## REQUEST
Transcribe the listing that follows in full, omitting pictures.
****************
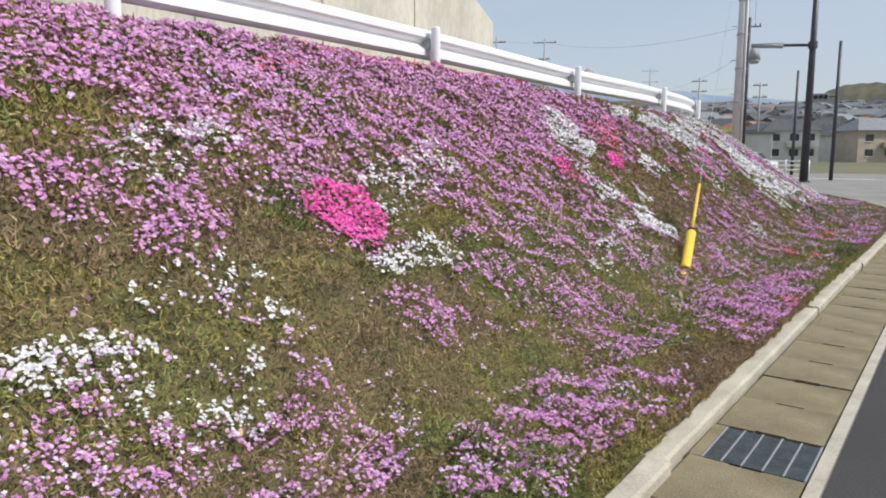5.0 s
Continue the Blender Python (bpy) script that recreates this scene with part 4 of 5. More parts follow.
def disc(y, z, ry, rz, x0, x1, turn=0.0, seg=18):
    bm = bmesh.new()
    vs = []
    for k in range(seg):
        a = 2 * math.pi * k / seg
        p, q = ry * math.cos(a), rz * math.sin(a)
        vs.append(bm.verts.new((x0, y + p * math.cos(turn) - q * math.sin(turn), z + p * math.sin(turn) + q * math.cos(turn))))
    f = bm.faces.new(vs)
    made = bmesh.ops.extrude_face_region(bm, geom=[f])
    bmesh.ops.translate(bm, vec=(x1 - x0, 0, 0), verts=[v for v in made["geom"] if isinstance(v, bmesh.types.BMVert)])
    return bm


part("panel", plate(0.29, 0.435, 0.018, -0.004, 0.0), SIGNWHITE, board, "white enamelled panel")
part("border", plate(0.262, 0.405, 0.02, 0.0, 0.0012), SIGNBROWN, board, "thin brown border line")
part("field", plate(0.257, 0.400, 0.018, 0.0012, 0.0022), SIGNWHITE, board)
part("picture_ground", plate(0.25, 0.255, 0.016, 0.0022, 0.003), SIGNTEAL, board, "teal picture field").location = (0, 0, -0.070)
bits = (("rainbow", -0.075, 0.02, 0.045, 0.03, SIGNBLUE, 0.4), ("cloud", -0.03, 0.012, 0.06, 0.03, SIGNWHITE, 0.2), ("pink_shape", -0.022, -0.02, 0.03, 0.032, SIGNPINK, 0),
        ("pink_body", -0.02, -0.062, 0.018, 0.02, SIGNPINK, 0), ("orange_head", 0.052, -0.035, 0.043, 0.042, SIGNORANGE, 0), ("orange_body", 0.052, -0.095, 0.022, 0.026, SIGNORANGE, 0),
        ("leaf_shape", 0.055, 0.022, 0.035, 0.009, SIGNGREEN, 0.25), ("white_shape", -0.062, -0.105, 0.03, 0.028, SIGNWHITE, 0), ("white_body", -0.04, -0.142, 0.034, 0.02, SIGNWHITE, 0),
        ("dark_ear", -0.1, -0.112, 0.012, 0.026, BLACK, 0.2), ("dark_ear", -0.05, -0.078, 0.022, 0.010, BLACK, -0.3), ("sand_strip", 0.05, -0.176, 0.07, 0.014, SIGNTAN, 0.1),
        ("eye", 0.038, -0.035, 0.005, 0.008, BLACK, 0), ("eye", 0.068, -0.032, 0.005, 0.008, BLACK, 0), ("eye", -0.032, -0.022, 0.003, 0.006, BLACK, 0), ("eye", -0.012, -0.02, 0.003, 0.006, BLACK, 0),
        ("muzzle", 0.053, -0.052, 0.008, 0.007, SIGNBROWN, 0), ("leg", 0.042, -0.122, 0.008, 0.012, SIGNBLUE, 0), ("leg", 0.064, -0.122, 0.008, 0.012, SIGNBLUE, 0))
for k, (nm, y, z, ry, rz, mt, tn) in enumerate(bits):
    part(nm, disc(y, z, ry, rz, 0.0028, 0.0038 + 0.0003 * k, tn), mt, board)


def lettering(name, text, y, z, size, parent, material, x=0.0034):
    cu = bpy.data.curves.new(name, "FONT")
    cu.body, cu.size, cu.extrude, cu.align_x, cu.offset = text, size, 0.0004, "CENTER", size * 0.022
    tmp = new(name, cu)
    me = bpy.data.meshes.new_from_object(tmp.evaluated_get(bpy.context.evaluated_depsgraph_get()))
    bpy.data.objects.remove(tmp)
    me.materials.clear()
    me.materials.append(material)
    ob = new(name, me)
    ob.parent = parent
    ob.matrix_local = pose(x, y, z, 90, 0, 90)
    return ob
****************
## CORRECT RESULT
5.0 s
Continue the Blender Python (bpy) script that recreates this scene with part 4 of 5. More parts follow.
def disc(y, z, ry, rz, x0, x1, turn=0.0, seg=18):
    bm = bmesh.new()
    vs = []
    for k in range(seg):
        a = 2 * math.pi * k / seg
        p, q = ry * math.cos(a), rz * math.sin(a)
        vs.append(bm.verts.new((x0, y + p * math.cos(turn) - q * math.sin(turn), z + p * math.sin(turn) + q * math.cos(turn))))
    f = bm.faces.new(vs)
    made = bmesh.ops.extrude_face_region(bm, geom=[f])
    bmesh.ops.translate(bm, vec=(x1 - x0, 0, 0), verts=[v for v in made["geom"] if isinstance(v, bmesh.types.BMVert)])
    return bm


part("panel", plate(0.29, 0.435, 0.018, -0.004, 0.0), SIGNWHITE, board, "white enamelled panel")
part("border", plate(0.262, 0.405, 0.02, 0.0, 0.0012), SIGNBROWN, board, "thin brown border line")
part("field", plate(0.257, 0.400, 0.018, 0.0012, 0.0022), SIGNWHITE, board)
part("picture_ground", plate(0.25, 0.255, 0.016, 0.0022, 0.003), SIGNTEAL, board, "teal picture field").location = (0, 0, -0.070)
bits = (("rainbow", -0.075, 0.02, 0.045, 0.03, SIGNBLUE, 0.4), ("cloud", -0.03, 0.012, 0.06, 0.03, SIGNWHITE, 0.2), ("pink_shape", -0.022, -0.02, 0.03, 0.032, SIGNPINK, 0),
        ("pink_body", -0.02, -0.062, 0.018, 0.02, SIGNPINK, 0), ("orange_head", 0.052, -0.035, 0.043, 0.042, SIGNORANGE, 0), ("orange_body", 0.052, -0.095, 0.022, 0.026, SIGNORANGE, 0),
        ("leaf_shape", 0.055, 0.022, 0.035, 0.009, SIGNGREEN, 0.25), ("white_shape", -0.062, -0.105, 0.03, 0.028, SIGNWHITE, 0), ("white_body", -0.04, -0.142, 0.034, 0.02, SIGNWHITE, 0),
        ("dark_ear", -0.1, -0.112, 0.012, 0.026, BLACK, 0.2), ("dark_ear", -0.05, -0.078, 0.022, 0.010, BLACK, -0.3), ("sand_strip", 0.05, -0.176, 0.07, 0.014, SIGNTAN, 0.1),
        ("eye", 0.038, -0.035, 0.005, 0.008, BLACK, 0), ("eye", 0.068, -0.032, 0.005, 0.008, BLACK, 0), ("eye", -0.032, -0.022, 0.003, 0.006, BLACK, 0), ("eye", -0.012, -0.02, 0.003, 0.006, BLACK, 0),
        ("muzzle", 0.053, -0.052, 0.008, 0.007, SIGNBROWN, 0), ("leg", 0.042, -0.122, 0.008, 0.012, SIGNBLUE, 0), ("leg", 0.064, -0.122, 0.008, 0.012, SIGNBLUE, 0))
for k, (nm, y, z, ry, rz, mt, tn) in enumerate(bits):
    part(nm, disc(y, z, ry, rz, 0.0028, 0.0038 + 0.0003 * k, tn), mt, board)


def lettering(name, text, y, z, size, parent, material, x=0.0034):
    cu = bpy.data.curves.new(name, "FONT")
    cu.body, cu.size, cu.extrude, cu.align_x, cu.offset = text, size, 0.0004, "CENTER", size * 0.022
    tmp = new(name, cu)
    me = bpy.data.meshes.new_from_object(tmp.evaluated_get(bpy.context.evaluated_depsgraph_get()))
    bpy.data.objects.remove(tmp)
    me.materials.clear()
    me.materials.append(material)
    ob = new(name, me)
    ob.parent = parent
    ob.matrix_local = pose(x, y, z, 90, 0, 90)
    return ob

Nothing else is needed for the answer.